Sony/Legacy has released Luther Vandross' Greatest Hits, which includes "Never Too Much," "Power of Love/Love Power," "Here and Now," "Don't Want to Be a Fool," and 10 more tracks.
The Legacy label has also issued another greatest hits set for America's best-loved pop-folk duo since The Everly Brothers. The Best of Simon & Garfunkel offers every hit the duo had on Columbia in a 20-song collection that spans 1965-1975.
Toad the Wet Sprocket played its last show here in Chicago on New Year's Eve 1997, and Columbia has at last issued a swan song collection from the critically acclaimed moderate rock band. PS A Toad Retrospective has all their hits like "Good Intentions," "Walk on the Ocean," "Fall Down," "Something's Always Wrong," "Come Down," and a remix of "All I Want." It also includes bonuses for fans in the upbeat, jangly title track, "P.S." which was previously only available in another version for the band's fan club members, the cinematically orchestral "Silo Lullaby," which appeared as a hidden track on their last disc Coil (it was only accessible by computer) and a previously unreleased track in "Eyes Open Wide."
With only two solo CDs under her belt, it seems a little premature for Natalie Merchant to be releasing a live album. But her Live in Concert on Elektra contains crowd-noise-augmented versions of her hits "Wonder" and "Carnival," but also covers of David Bowie's "Space Oddity" (which is serving as the first single for this set) and Neil Young's "After the Gold Rush," as well as Katell Keineg's "The Gulf of Araby."
Rather than present all of her hits, Celine Dion's new All the Way...A Decade of Song features nine of her biggest smashes along with seven new tracks. The set is divided between old and new with the "hits" section including "The Power of Love," "If You Asked Me To," "Beauty and the Beast," "It's All Coming Back To Me Now," "My Heart Will Go On," and "I'm Your Angel" (it covers most of her "monster" hits but omits her first Top 5 single "Where Does My Heart Beat Now"). The title track of the set may, however, be its centerpiece. Dion duets with Frank Sinatra on his romantic masterpiece, "All The Way."
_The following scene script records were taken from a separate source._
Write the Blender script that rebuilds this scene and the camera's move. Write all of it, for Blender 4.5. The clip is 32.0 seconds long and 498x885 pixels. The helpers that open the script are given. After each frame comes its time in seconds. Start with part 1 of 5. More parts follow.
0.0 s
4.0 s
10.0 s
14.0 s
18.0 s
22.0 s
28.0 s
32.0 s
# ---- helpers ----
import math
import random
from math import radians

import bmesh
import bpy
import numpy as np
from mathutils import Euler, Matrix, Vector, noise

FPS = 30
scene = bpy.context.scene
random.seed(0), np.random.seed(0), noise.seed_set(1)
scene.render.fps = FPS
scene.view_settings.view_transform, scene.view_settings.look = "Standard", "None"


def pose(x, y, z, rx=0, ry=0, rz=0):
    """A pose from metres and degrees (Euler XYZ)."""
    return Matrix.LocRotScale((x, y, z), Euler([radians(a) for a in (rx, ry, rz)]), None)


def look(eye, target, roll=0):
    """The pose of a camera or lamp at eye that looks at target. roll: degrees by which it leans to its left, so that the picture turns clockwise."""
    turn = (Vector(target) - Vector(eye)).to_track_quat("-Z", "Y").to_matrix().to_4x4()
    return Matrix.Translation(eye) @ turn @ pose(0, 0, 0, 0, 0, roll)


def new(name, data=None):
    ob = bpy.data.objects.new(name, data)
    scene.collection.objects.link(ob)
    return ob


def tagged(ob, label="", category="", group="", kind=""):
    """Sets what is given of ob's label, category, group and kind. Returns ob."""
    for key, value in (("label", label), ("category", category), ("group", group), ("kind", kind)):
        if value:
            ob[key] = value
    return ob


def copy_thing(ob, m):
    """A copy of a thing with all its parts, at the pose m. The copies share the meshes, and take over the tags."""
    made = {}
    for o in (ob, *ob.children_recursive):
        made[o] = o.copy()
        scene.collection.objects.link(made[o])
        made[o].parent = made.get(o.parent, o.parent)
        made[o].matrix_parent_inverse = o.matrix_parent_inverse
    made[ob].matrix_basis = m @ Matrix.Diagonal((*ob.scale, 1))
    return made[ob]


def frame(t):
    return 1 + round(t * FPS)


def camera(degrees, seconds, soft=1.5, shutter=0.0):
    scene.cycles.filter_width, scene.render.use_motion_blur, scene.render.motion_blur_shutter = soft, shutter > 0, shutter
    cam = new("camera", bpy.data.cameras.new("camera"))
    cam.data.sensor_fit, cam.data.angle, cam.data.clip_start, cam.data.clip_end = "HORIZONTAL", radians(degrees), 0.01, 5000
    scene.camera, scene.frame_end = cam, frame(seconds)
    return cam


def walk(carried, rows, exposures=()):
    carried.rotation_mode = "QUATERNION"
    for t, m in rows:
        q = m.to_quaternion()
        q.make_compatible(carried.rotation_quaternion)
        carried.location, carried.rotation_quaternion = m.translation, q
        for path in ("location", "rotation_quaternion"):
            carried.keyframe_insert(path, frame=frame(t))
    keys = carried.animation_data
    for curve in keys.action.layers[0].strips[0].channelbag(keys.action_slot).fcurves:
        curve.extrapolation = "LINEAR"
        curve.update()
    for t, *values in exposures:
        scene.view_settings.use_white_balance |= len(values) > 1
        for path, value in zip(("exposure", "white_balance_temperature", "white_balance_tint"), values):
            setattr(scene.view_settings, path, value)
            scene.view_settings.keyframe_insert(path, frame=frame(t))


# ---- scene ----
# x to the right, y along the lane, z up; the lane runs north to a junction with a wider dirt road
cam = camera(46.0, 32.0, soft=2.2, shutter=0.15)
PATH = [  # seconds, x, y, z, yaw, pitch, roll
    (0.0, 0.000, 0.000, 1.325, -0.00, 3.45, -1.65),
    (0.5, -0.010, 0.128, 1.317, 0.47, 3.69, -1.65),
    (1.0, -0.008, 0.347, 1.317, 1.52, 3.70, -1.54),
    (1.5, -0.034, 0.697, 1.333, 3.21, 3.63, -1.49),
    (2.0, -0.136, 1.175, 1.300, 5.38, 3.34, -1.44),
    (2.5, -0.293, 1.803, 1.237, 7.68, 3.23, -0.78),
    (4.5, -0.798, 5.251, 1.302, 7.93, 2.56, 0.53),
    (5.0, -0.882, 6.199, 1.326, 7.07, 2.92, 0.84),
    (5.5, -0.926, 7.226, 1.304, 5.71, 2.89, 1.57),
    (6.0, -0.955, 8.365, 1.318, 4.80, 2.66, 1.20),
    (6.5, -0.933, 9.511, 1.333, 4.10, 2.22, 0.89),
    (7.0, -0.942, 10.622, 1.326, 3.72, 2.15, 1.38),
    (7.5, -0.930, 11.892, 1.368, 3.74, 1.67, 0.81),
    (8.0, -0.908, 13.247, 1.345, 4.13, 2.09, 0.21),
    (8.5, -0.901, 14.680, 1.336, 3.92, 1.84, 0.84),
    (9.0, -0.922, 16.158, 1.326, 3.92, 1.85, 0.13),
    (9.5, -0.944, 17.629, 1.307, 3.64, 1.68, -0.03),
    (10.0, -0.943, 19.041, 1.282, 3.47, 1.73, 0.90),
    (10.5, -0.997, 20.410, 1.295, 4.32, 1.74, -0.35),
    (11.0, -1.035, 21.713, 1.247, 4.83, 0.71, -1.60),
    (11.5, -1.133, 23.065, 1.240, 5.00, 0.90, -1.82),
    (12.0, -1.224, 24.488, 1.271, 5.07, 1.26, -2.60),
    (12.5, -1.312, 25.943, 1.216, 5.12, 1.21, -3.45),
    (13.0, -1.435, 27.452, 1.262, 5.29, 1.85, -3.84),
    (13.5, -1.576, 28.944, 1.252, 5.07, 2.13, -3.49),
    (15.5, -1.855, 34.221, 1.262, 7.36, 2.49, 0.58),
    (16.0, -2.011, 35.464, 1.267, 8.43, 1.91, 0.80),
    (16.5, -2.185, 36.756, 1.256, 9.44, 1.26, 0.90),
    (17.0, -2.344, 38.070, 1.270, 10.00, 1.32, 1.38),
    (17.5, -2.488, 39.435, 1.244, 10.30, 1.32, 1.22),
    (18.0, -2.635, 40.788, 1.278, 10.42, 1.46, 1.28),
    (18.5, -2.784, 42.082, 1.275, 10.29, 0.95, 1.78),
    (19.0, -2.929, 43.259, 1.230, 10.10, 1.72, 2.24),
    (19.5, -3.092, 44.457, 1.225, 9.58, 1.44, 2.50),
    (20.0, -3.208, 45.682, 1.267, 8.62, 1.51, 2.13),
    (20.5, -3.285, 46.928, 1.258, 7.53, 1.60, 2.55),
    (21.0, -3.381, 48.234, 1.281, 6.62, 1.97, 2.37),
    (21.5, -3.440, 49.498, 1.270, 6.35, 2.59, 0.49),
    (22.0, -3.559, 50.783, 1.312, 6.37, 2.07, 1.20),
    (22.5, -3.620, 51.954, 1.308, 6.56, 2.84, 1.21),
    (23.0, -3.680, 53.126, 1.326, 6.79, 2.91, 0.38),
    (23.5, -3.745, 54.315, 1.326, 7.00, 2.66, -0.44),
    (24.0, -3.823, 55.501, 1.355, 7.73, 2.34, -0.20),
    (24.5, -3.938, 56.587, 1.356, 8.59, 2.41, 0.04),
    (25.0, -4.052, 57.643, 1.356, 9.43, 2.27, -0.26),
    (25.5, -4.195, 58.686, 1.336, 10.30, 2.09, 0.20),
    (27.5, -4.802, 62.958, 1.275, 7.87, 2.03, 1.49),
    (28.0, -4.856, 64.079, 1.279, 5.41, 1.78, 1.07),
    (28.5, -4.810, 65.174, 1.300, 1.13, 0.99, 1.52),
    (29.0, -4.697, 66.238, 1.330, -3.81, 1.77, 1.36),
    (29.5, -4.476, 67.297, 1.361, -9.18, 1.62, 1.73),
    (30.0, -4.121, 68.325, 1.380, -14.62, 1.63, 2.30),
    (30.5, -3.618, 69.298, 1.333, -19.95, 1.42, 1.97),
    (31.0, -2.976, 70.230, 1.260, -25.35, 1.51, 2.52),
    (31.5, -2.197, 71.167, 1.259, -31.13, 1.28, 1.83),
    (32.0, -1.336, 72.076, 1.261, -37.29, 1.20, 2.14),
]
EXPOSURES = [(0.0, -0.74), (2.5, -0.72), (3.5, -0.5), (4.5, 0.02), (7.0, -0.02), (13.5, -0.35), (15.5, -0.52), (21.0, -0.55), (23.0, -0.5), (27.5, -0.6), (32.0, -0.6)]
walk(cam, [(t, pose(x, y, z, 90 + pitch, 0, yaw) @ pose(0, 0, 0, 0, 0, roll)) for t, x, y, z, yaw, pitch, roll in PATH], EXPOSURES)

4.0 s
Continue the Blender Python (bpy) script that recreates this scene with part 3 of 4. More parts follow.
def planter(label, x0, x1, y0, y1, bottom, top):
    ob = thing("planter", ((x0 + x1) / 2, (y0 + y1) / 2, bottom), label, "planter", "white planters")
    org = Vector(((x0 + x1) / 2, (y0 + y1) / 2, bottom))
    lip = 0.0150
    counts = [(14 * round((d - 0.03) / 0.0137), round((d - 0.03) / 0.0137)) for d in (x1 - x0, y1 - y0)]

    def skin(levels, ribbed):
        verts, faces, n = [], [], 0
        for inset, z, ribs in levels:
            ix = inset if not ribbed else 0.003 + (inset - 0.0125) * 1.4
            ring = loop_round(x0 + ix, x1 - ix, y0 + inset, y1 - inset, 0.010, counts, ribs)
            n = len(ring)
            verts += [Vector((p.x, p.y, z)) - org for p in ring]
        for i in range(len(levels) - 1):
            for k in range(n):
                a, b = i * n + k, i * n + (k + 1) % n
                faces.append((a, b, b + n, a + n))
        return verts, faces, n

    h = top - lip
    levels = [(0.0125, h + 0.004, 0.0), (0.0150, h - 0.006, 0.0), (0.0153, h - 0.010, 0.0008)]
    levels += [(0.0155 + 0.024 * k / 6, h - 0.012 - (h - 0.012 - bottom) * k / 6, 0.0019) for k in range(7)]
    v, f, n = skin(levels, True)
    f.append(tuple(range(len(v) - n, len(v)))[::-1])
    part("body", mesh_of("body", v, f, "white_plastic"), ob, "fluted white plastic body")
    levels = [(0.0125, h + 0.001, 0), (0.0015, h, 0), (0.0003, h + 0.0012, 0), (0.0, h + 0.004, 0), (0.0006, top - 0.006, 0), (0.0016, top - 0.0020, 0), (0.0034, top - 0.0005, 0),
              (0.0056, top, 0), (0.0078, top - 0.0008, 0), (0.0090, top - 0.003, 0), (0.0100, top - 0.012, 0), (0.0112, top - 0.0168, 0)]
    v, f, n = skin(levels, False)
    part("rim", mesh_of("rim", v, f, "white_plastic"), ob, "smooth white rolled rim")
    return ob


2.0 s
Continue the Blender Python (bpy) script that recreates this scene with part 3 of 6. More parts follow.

Perry Farrell's new collection seems to be a bit of a bait and switch. From the title on the spine (Perry Farrell - Rev) you'd think this was a new solo album from the controversial Lollapalooza founder. But instead, this is actually a "Best Of" set covering 14 of his songs from his days with Jane's Addiction and Porno For Pyros, along with two new Farrell solo songs — the frantically guitar grinding title track, "Rev," and a weak techno cover of Led Zeppelin's "Whole Lotta Love."